TASK BRIEF -
Starting at the first line of the listing below, retype each line up to and including the one that contains "turn = (Vector(target)". Leave pictures out.
····················
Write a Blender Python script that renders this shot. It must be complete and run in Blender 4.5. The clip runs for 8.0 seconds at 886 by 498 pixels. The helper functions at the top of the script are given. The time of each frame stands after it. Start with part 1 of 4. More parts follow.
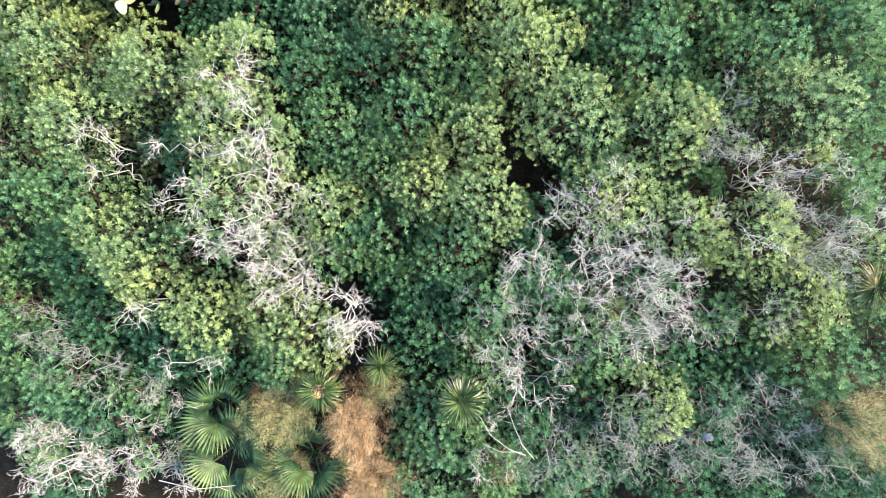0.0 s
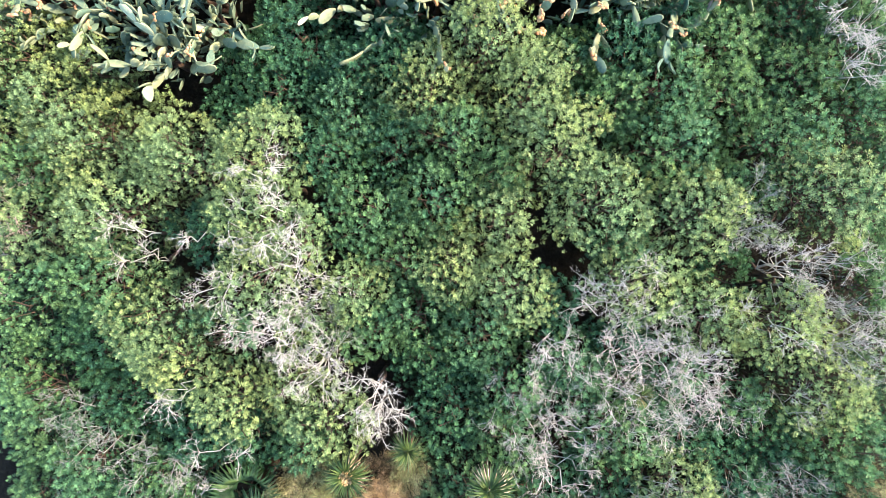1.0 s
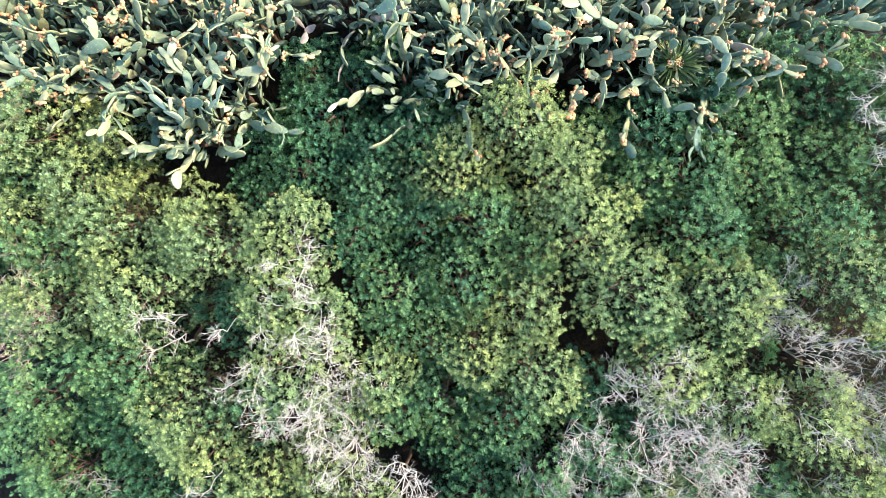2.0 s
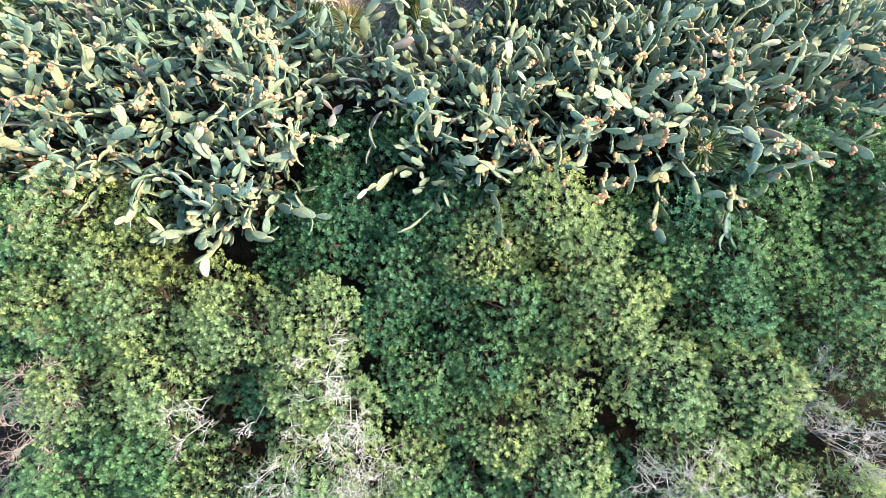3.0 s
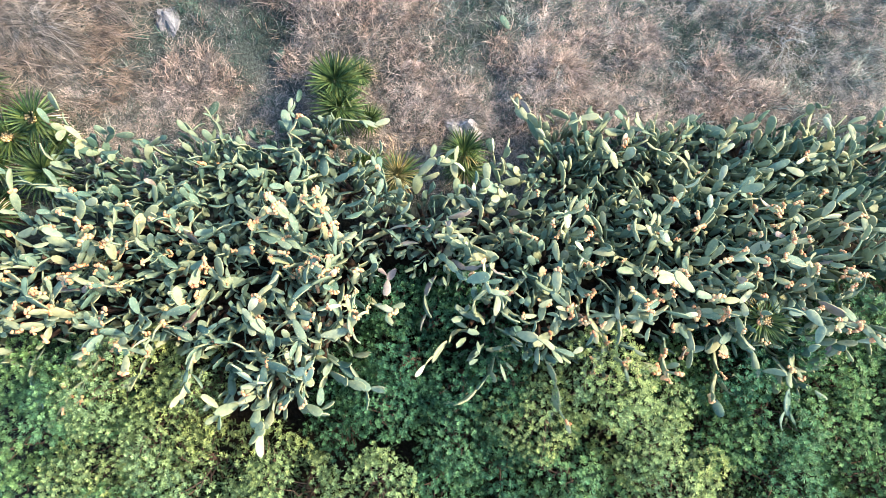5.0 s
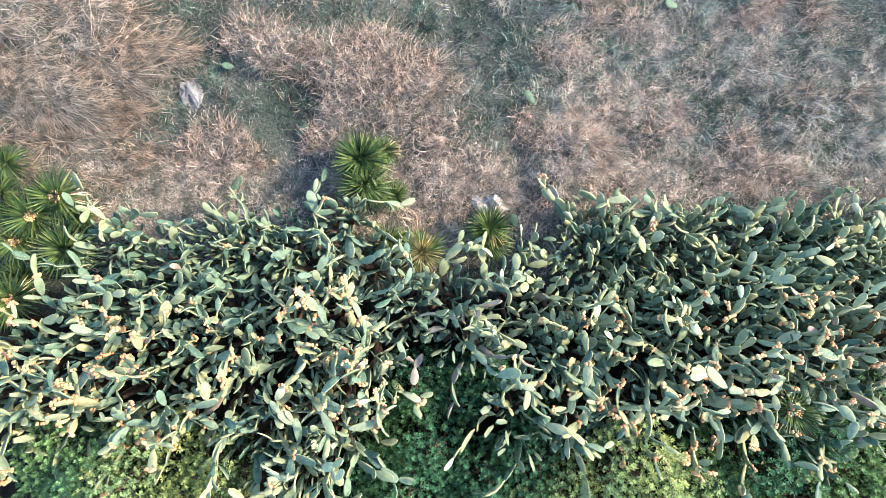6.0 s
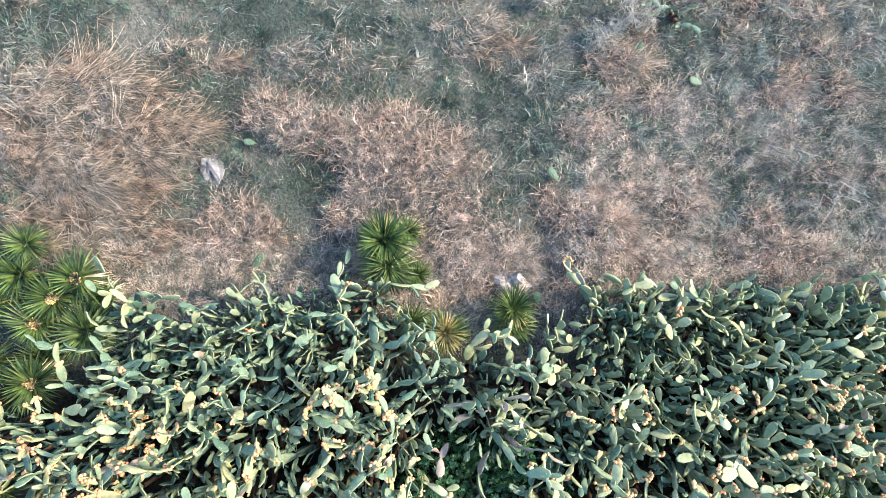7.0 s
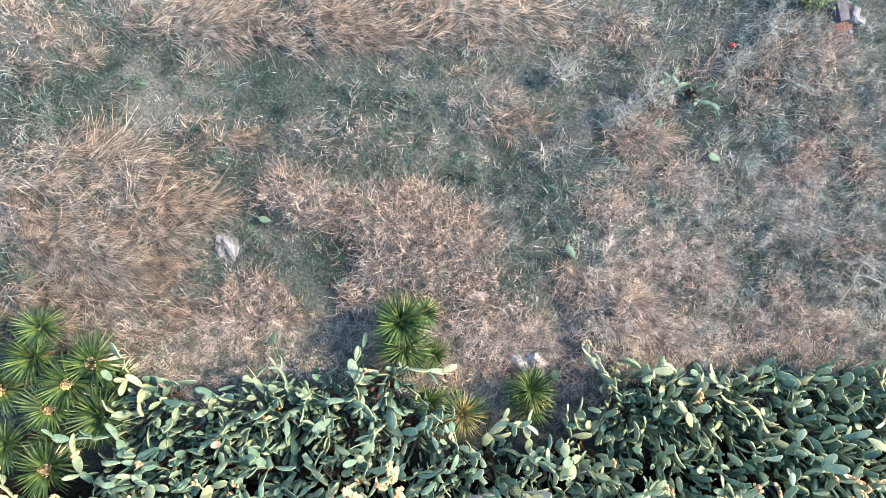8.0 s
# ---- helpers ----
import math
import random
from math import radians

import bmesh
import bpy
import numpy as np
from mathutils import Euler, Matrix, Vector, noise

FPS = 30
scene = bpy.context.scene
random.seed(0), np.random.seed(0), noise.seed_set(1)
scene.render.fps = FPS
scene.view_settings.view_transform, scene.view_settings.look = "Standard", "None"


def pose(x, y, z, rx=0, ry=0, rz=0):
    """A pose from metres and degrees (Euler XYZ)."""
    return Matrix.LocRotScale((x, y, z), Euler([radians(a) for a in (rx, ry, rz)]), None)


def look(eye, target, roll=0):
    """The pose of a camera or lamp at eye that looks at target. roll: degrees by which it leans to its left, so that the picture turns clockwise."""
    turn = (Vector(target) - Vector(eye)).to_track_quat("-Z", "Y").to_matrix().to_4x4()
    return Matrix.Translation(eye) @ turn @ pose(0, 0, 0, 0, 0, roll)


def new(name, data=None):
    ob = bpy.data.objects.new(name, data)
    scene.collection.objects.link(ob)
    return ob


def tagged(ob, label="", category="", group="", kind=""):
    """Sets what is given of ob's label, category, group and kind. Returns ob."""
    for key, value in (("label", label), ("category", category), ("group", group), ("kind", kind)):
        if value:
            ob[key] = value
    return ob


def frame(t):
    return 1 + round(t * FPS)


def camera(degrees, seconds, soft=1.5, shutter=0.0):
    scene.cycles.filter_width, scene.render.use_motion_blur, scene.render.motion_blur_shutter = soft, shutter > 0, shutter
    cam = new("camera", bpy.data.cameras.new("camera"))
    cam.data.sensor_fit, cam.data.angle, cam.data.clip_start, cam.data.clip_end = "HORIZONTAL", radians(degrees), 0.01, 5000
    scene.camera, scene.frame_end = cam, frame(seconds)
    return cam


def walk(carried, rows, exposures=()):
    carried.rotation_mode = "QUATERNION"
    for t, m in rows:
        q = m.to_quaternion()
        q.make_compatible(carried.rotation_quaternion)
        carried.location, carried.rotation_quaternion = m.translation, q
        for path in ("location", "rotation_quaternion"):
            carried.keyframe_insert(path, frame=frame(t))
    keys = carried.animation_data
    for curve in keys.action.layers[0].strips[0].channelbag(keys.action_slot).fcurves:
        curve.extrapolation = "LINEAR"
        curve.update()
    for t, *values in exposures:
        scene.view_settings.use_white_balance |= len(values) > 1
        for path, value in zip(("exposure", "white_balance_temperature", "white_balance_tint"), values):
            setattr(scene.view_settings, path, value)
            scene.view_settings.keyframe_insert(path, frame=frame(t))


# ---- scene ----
cam = camera(72.0, 8.0, 0.8)
PATH = [
    (0.0, pose(-0.053, 0.041, 8.831, 0.151, 0.861, -1.188)),
    (0.5, pose(-0.200, 0.586, 8.829, -0.028, 0.855, -1.137)),
    (1.0, pose(-0.376, 1.120, 8.823, -0.114, 0.741, -1.076)),
    (1.5, pose(-0.565, 1.645, 8.813, -0.148, 0.572, -1.011)),
    (2.0, pose(-0.757, 2.164, 8.799, -0.156, 0.386, -0.943)),
    (2.5, pose(-0.947, 2.679, 8.783, -0.152, 0.208, -0.873)),
    (3.0, pose(-1.132, 3.192, 8.764, -0.142, 0.052, -0.801)),
    (3.5, pose(-1.311, 3.702, 8.743, -0.123, -0.076, -0.723)),
    (4.0, pose(-1.487, 4.212, 8.721, -0.089, -0.177, -0.640)),
    (4.5, pose(-1.660, 4.721, 8.697, -0.035, -0.255, -0.549)),
    (5.0, pose(-1.833, 5.231, 8.672, 0.045, -0.317, -0.452)),
    (5.5, pose(-2.006, 5.744, 8.646, 0.151, -0.372, -0.350)),
    (6.0, pose(-2.179, 6.260, 8.619, 0.273, -0.424, -0.249)),
    (6.5, pose(-2.348, 6.781, 8.592, 0.394, -0.475, -0.156)),
    (7.0, pose(-2.505, 7.311, 8.564, 0.481, -0.521, -0.083)),
    (7.5, pose(-2.640, 7.852, 8.536, 0.486, -0.549, -0.047)),
    (8.0, pose(-2.735, 8.408, 8.509, 0.340, -0.536, -0.067)),
]
walk(cam, PATH)

# ---- world, sun and exposure ----
SUN = Vector((0.76, 0.14, 0.57)).normalized()
world = bpy.data.worlds.new("sky")
world.use_nodes = True
scene.world = world
sky = world.node_tree.nodes.new("ShaderNodeTexSky")
sky.sky_type, sky.sun_disc = "NISHITA", False
sky.sun_elevation, sky.sun_rotation = math.asin(SUN.z), math.atan2(SUN.x, SUN.y)
backdrop_node = world.node_tree.nodes["Background"]
world.node_tree.links.new(sky.outputs[0], backdrop_node.inputs[0])
backdrop_node.inputs[1].default_value = 0.15
sun = new("sun", bpy.data.lights.new("sun", "SUN"))
sun.data.energy, sun.data.angle, sun.data.color = 2.75, radians(7), (1.0, 0.75, 0.52)
sun.matrix_world = look(20 * SUN, (0, 0, 0))
scene.view_settings.exposure = 2.25

# ---- materials ----
def ramp_node(nt, stops):
    r = nt.nodes.new("ShaderNodeValToRGB")
    els = r.color_ramp.elements
    while len(els) < len(stops):
        els.new(0.5)
    for e, (p, c) in zip(els, stops):
        e.position, e.color = p, (*c, 1)
    return r


def mixed(nt, kind, fac, a, b):
    m = nt.nodes.new("ShaderNodeMix")
    m.data_type, m.blend_type = "RGBA", kind
    for sock, v in ((m.inputs[0], fac), (m.inputs[6], a), (m.inputs[7], b)):
        if isinstance(v, bpy.types.NodeSocket):
            nt.links.new(v, sock)
        elif isinstance(v, tuple):
            sock.default_value = (*v, 1)
        else:
            sock.default_value = v
    return m.outputs[2]


def noise_node(nt, scale, detail=3.0, rough=0.6, coord="Object"):
    tc = nt.nodes.new("ShaderNodeTexCoord")
    n = nt.nodes.new("ShaderNodeTexNoise")
    n.inputs["Scale"].default_value, n.inputs["Detail"].default_value, n.inputs["Roughness"].default_value = scale, detail, rough
    nt.links.new(tc.outputs[coord], n.inputs["Vector"])
    return n.outputs[0]


def geo_noise(nt, scale, detail=2.0):
    """Noise in the world's metres, which runs on from thing to thing."""
    g = nt.nodes.new("ShaderNodeNewGeometry")
    n = nt.nodes.new("ShaderNodeTexNoise")
    n.inputs["Scale"].default_value, n.inputs["Detail"].default_value = scale, detail
    nt.links.new(g.outputs["Position"], n.inputs["Vector"])
    return n.outputs[0]


def surface(name, rough=0.7, spec=0.4):
    m = bpy.data.materials.new(name)
    m.use_nodes = True
    nt = m.node_tree
    b = nt.nodes["Principled BSDF"]
    b.inputs["Roughness"].default_value = rough
    b.inputs["Specular IOR Level"].default_value = spec
    return m, nt, b


def bump_in(nt, b, height, strength, distance):
    n = nt.nodes.new("ShaderNodeBump")
    n.inputs["Strength"].default_value, n.inputs["Distance"].default_value = strength, distance
    nt.links.new(height, n.inputs["Height"])
    nt.links.new(n.outputs[0], b.inputs["Normal"])


def see_through(nt, b, colour, amount):
    """Thin leaves let part of the light through."""
    t = nt.nodes.new("ShaderNodeBsdfTranslucent")
    nt.links.new(colour, t.inputs[0])
    mx = nt.nodes.new("ShaderNodeMixShader")
    mx.inputs[0].default_value = amount
    nt.links.new(b.outputs[0], mx.inputs[1])
    nt.links.new(t.outputs[0], mx.inputs[2])
    nt.links.new(mx.outputs[0], nt.nodes["Material Output"].inputs[0])


def island(nt):
    return nt.nodes.new("ShaderNodeNewGeometry").outputs["Random Per Island"]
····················
WRITTEN SOLUTION -
Write a Blender Python script that renders this shot. It must be complete and run in Blender 4.5. The clip runs for 8.0 seconds at 886 by 498 pixels. The helper functions at the top of the script are given. The time of each frame stands after it. Start with part 1 of 4. More parts follow.
0.0 s
1.0 s
2.0 s
3.0 s
5.0 s
6.0 s
7.0 s
8.0 s
# ---- helpers ----
import math
import random
from math import radians

import bmesh
import bpy
import numpy as np
from mathutils import Euler, Matrix, Vector, noise

FPS = 30
scene = bpy.context.scene
random.seed(0), np.random.seed(0), noise.seed_set(1)
scene.render.fps = FPS
scene.view_settings.view_transform, scene.view_settings.look = "Standard", "None"


def pose(x, y, z, rx=0, ry=0, rz=0):
    """A pose from metres and degrees (Euler XYZ)."""
    return Matrix.LocRotScale((x, y, z), Euler([radians(a) for a in (rx, ry, rz)]), None)


def look(eye, target, roll=0):
    """The pose of a camera or lamp at eye that looks at target. roll: degrees by which it leans to its left, so that the picture turns clockwise."""
    turn = (Vector(target) - Vector(eye)).to_track_quat("-Z", "Y").to_matrix().to_4x4()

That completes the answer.